Emergent universality in critical quantum spin chains: entanglement Virasoro algebra

TL;DR

This paper reveals that the eigenvectors of the reduced density matrix in critical quantum spin chains exhibit a universal structure related to the Virasoro algebra of boundary conformal field theory, confirmed through numerical analysis.

Contribution

It demonstrates the emergent Virasoro algebra structure in the Schmidt vectors of critical quantum spin chains, linking lattice models to boundary CFT.

Findings

Schmidt vectors show universal structure matching boundary CFT Virasoro algebra.

Matrix elements of weighted sums of Hamiltonian density are universal up to finite-size effects.
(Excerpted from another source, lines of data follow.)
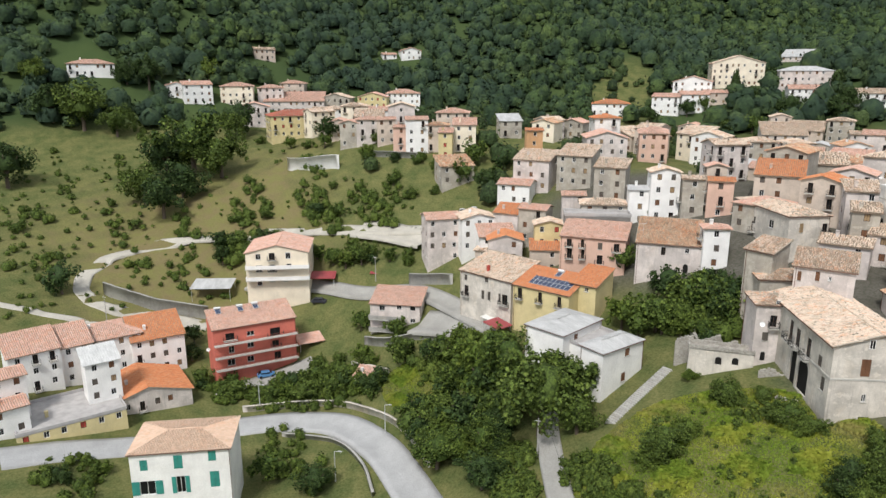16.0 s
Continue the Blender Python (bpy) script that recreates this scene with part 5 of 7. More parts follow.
town_house(-28.7, 114.2, 23, 4.5, 3.8, 2, 'light', 'pale', 'gable_u', zg=34.8)
town_house(-114.1, 316.0, 16, 8.9, 7.6, 3, 'light', 'greysheet', 'gable_v', zg=51.4)
town_house(20.2, 149.7, -7, 4.6, 3.9, 1, 'grey', 'greysheet', 'gable_v', zg=19.1)
town_house(-48.5, 566.0, 18, 14.1, 12.0, 1, 'white', 'pale', 'hip', zg=70.3)
town_house(72.0, 212.9, -7, 10.6, 9.0, 3, 'light', 'faded', 'gable_v', zg=11.6)
town_house(127.0, 320.8, -30, 24.5, 14.0, 3, 'beige', 'greysheet', 'gable_v', zg=14.7)
town_house(142.5, 291.7, -29, 22.0, 14.0, 3, 'white', 'faded', 'gable_v', zg=13.4)
town_house(101.0, 230.6, -25, 10.0, 8.5, 2, 'white', 'faded', 'gable_u', zg=11.4)
town_house(118.8, 215.7, -18, 14.8, 12.6, 2, 'beige', 'faded', 'gable_v', zg=10.1)
town_house(83.5, 173.7, -37, 10.4, 8.8, 3, 'yellow', 'faded', 'hip', zg=7.7)
town_house(95.8, 197.5, -32, 10.9, 9.2, 3, 'yellow', 'redtile', 'gable_u', zg=9.3)
town_house(57.4, 169.4, -33, 11.4, 9.7, 2, 'white', 'faded', 'shed_v', zg=9.7)
town_house(80.5, 184.4, -16, 8.6, 7.3, 2, 'light', 'faded', 'gable_u', zg=8.7)
town_house(107.1, 185.9, -19, 12.3, 10.5, 2, 'light', 'newt', 'hip', zg=8.6)
town_house(208.2, 398.8, -34, 17.8, 14.0, 2, 'yellow', 'faded', 'gable_u', zg=40.3)
town_house(198.0, 450.4, -24, 11.4, 9.7, 2, 'white', 'faded', 'gable_u', zg=41.4)
town_house(214.6, 375.5, -22, 20.1, 14.0, 2, 'white', 'faded', 'gable_u', zg=39.0)
town_house(259.1, 518.4, -18, 16.4, 13.9, 2, 'white', 'faded', 'shed_v', zg=74.3)
town_house(251.3, 553.7, -35, 13.1, 11.1, 1, 'white', 'newt', 'gable_u', zg=77.2)
town_house(42.2, 233.8, -19, 8.4, 7.1, 2, 'light', 'faded', 'hip', zg=16.6)
town_house(54.3, 229.3, -15, 11.7, 9.9, 2, 'white', 'pale', 'gable_u', zg=14.4)
town_house(103.2, 342.9, -16, 14.8, 12.6, 2, 'beige', 'faded', 'gable_u', zg=14.6)
town_house(39.3, 64.8, -40, 4.5, 3.8, 3, 'brown', 'newt', 'gable_u', zg=19.2)
town_house(30.1, 49.7, -24, 4.5, 3.8, 4, 'light', 'old', 'gable_u', zg=17.8)
town_house(-159.7, 13.7, 91, 11.4, 9.7, 3, 'white', 'newt', 'shed_v', zg=7.3)
town_house(-160.6, 2.0, 95, 14.2, 12.1, 3, 'white', 'faded', 'hip', zg=8.7)
town_house(-154.7, -9.8, -260, 9.6, 8.2, 3, 'white', 'faded', 'shed_v', zg=10.4)
town_house(-156.9, -3.7, 98, 9.7, 8.3, 3, 'white', 'faded', 'shed_v', zg=9.6)
town_house(-144.4, 3.5, 96, 6.4, 5.5, 4, 'white', 'whitesheet', 'shed_v', zg=7.0)
town_house(-144.0, 6.1, 93, 17.2, 14.0, 1, 'light', 'newt', 'gable_v', zg=5.9)
town_house(-143.9, -12.9, -258, 6.4, 5.5, 3, 'white', 'faded', 'gable_u', zg=10.2)
town_house(-138.0, -12.8, -258, 6.3, 5.3, 2, 'white', 'faded', 'gable_u', zg=9.4)
town_house(-136.9, -9.2, -264, 19.0, 14.0, 1, 'yellow', 'terrace', 'flat', zg=7.3)
town_house(-263.1, 243.7, 46, 18.4, 14.0, 2, 'white', 'newt', 'hip', zg=54.7)
town_house(-162.1, 152.4, 61, 8.0, 7.6, 4, 'chalk', 'newt', 'hip', zg=49.9)
town_house(-154.4, 142.3, 55, 12.0, 12.0, 3, 'light', 'faded', 'gable_v', zg=47.8)
town_house(-153.4, 163.2, 47, 8.6, 6.8, 3, 'pink', 'faded', 'hip', zg=48.3)
town_house(-147.7, 125.6, 30, 9.8, 7.9, 3, 'grey', 'pale', 'shed_v', zg=44.4)
town_house(-158.1, 118.2, 30, 10.8, 7.5, 3, 'light', 'pale', 'shed_v', zg=42.6)
town_house(-155.0, 110.6, 38, 9.2, 7.4, 2, 'white', 'faded', 'gable_u', zg=39.4)
town_house(-174.2, 135.0, 61, 5.2, 4.1, 3, 'orange', 'newt', 'gable_u', zg=48.9)
town_house(-108.7, 120.8, 53, 6.5, 5.2, 4, 'white', 'pale', 'gable_v', zg=41.6)
town_house(-128.1, 121.4, 33, 7.8, 5.5, 3, 'grey', 'pale', 'shed_v', zg=43.6)
town_house(-130.5, 113.4, 53, 5.7, 4.6, 2, 'light', 'faded', 'gable_u', zg=39.6)
town_house(-120.7, 111.0, 51, 10.8, 6.5, 2, 'grey', 'pale', 'hip', zg=39.1)
house('long dark grey parapet block behind a pink house', -118.3, 103.8, 52.1, 14.9, 5.2, 43.86, 'flat', 0, 'dark', 'terrace', over=0)
town_house(-140.4, 99.2, 34, 6.6, 5.3, 3, 'light', 'newt', 'shed_v', zg=32.0)
town_house(-133.0, 101.6, 33, 7.0, 5.6, 3, 'grey', 'faded', 'gable_u', zg=34.1)
town_house(-143.1, 91.5, 71, 8.9, 7.2, 3, 'white', 'pale', 'gable_v', zg=30.5)
town_house(-133.9, 91.0, 66, 8.7, 6.1, 3, 'white', 'faded', 'shed_v', zg=27.8)
town_house(-121.6, 96.8, 55, 6.9, 4.8, 2, 'beige', 'newt', 'shed_v', zg=29.5)
town_house(-124.2, 99.9, 55, 6.9, 4.8, 3, 'yellow', 'pale', 'gable_v', zg=31.7)
town_house(-112.8, 118.3, 51, 5.5, 4.4, 3, 'white', 'greysheet', 'gable_u', zg=40.3)
town_house(-102.8, 124.6, 49, 4.7, 3.8, 3, 'grey', 'pale', 'gable_u', zg=43.5)
town_house(-98.5, 127.5, 42, 5.4, 4.3, 3, 'pink', 'newt', 'gable_u', zg=43.4)
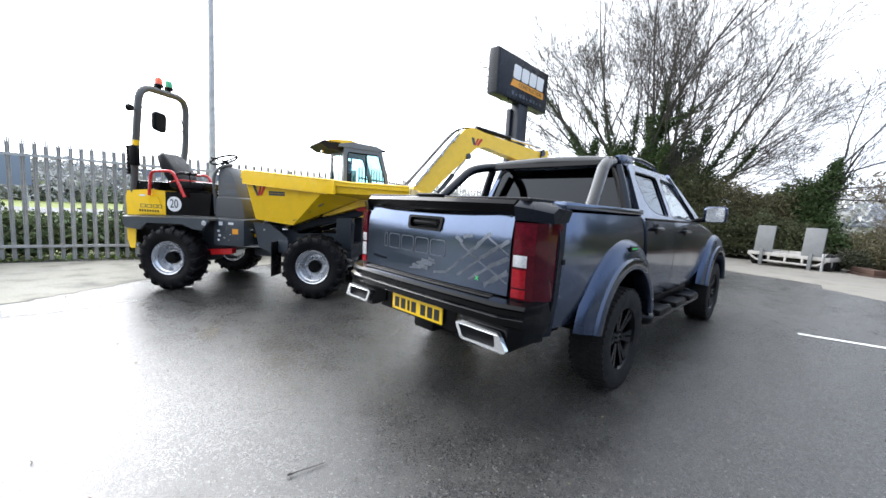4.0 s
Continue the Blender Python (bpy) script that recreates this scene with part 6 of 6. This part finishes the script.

Numerical confirmation using critical Ising and free-fermion models supports the theoretical predictions.

Abstract

Entanglement entropy and entanglement spectrum have been widely used to characterize quantum entanglement in extended many-body systems. Given a pure state of the system and a division into regions $A$ and $B$, they can be obtained in terms of the $Schmidt~ values$, or eigenvalues $\lambda_{\alpha}$ of the reduced density matrix $\rho_A$ for region $A$. In this paper we draw attention instead to the $Schmidt~ vectors$, or eigenvectors $|v_{\alpha}\rangle$ of $\rho_A$. We consider the ground state of critical quantum spin chains whose low energy/long distance physics is described by an emergent conformal field theory (CFT). We show that the Schmidt vectors $|v_{\alpha}\rangle$ display an emergent universal structure, corresponding to a realization of the Virasoro algebra of a boundary CFT (a chiral version of the original CFT). Indeed, we build weighted sums $H_n$ of the lattice Hamiltonian density $h_{j,j+1}$ over region $A$ and show that the matrix elements $\langle v_{\alpha}H_n |v_{\alpha'}\rangle$ are universal, up to finite-size corrections. More concretely, these matrix elements are given by an analogous expression for $H_n^{\tiny \text{CFT}} = \frac 1 2 (L_n + L_{-n})$ in the boundary CFT, where $L_n$'s are (one copy of) the Virasoro generators. We numerically confirm our results using the critical Ising quantum spin chain and other (free-fermion equivalent) models.